AGS Airports announced yesterday it will launch the UK’s first medical delivery drone network – with the aim of flying medicines, blood and organs to rural emergency situations more quickly.

Teenager Millie Nicoll, who was frequently rushed from her home in Aberlour to London for an emergency treatment, said the new technology could shave crucial time on emergency organ transportation and increase the chance that critically ill patients get a successful transplant.

Ms Nicoll, who received her liver transplant in 2017, said; “Time is the big thing when it comes to organ donation.

“When I had mine it had to be done within a certain time frame to make sure it had a greater likelihood of success – the longer the organ is out the body the less chance there is of it working.

“It’s all about the time-saving aspect, it’s all about improving the time it takes to get the organ to critically ill patients.

“To know that there is another avenue of delivery is really important.”

AGS has secured £1.5 million in funding from the UK Industrial Strategy Future Flight Challenge Fund and hopes to show how drones can enhance the delivery of medical supplies.

A new consortium group of 14 organisations – including the University of Strathclyde and leading air traffic control provider NATS – have come together to launch the trial project, which will run until spring 2022.

Moray councillor Derek Ross said the plans were an “excellent idea” and could save the lives of people in some of the most isolated areas of the Highlands.

He added: “Anything that saves lives and helps people is clearly a big step-forward – if we can use new technology to do that then so much the better.

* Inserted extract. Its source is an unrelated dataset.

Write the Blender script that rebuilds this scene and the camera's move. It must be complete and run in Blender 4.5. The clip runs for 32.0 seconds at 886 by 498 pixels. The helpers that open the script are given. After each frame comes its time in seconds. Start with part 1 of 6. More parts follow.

“During an emergency situation it can take hours for blood or something like that to arrive by ambulance and now it could take no time at all – it could be a lifesaver.”

Speyside Glenlivet councillor Derek Ross.

Western Isles councillor Kenny John Macleod also said the new technology would be “very much welcomed” in his region.

Derek Provan, chief executive of AGS Airports, said the drone project had the potential to “completely revolutionise” the way healthcare services are delivered in Scotland.

He added: “Not only does drone technology have the ability to speed-up the delivery of critical medical supplies, it could reduce waiting times for test results and, more importantly, help provide equity of care between urban and remote rural communities.”

It is understood the drones will be designed to hold both blood and organs and will be chilled to keep them at the optimal temperature required for an operation once it reaches the patient.

Another aim of the drone technology is to increase hospital to hospital connection of essential medical supplies.

Highlands and Islands MSP, Rhoda Grant said: “As a passionate supporter of blood, organ and stem cell donation, this trial sounds like a really good initiative.

“If adopted after the trial, it could improve the health chances of those who live in rural locations and I look forward to hearing more on this as the trial develops.”

Scottish economy secretary Fiona Hyslop added: “This innovative project will help position Scotland at the forefront of drone technologies to deliver essential healthcare supplies to people more quickly – especially those living remote locations.

“It also demonstrates, once again, that when businesses, universities and public sector work together they can deliver for Scotland and outperform the competition, attracting welcome funding at this challenging time.”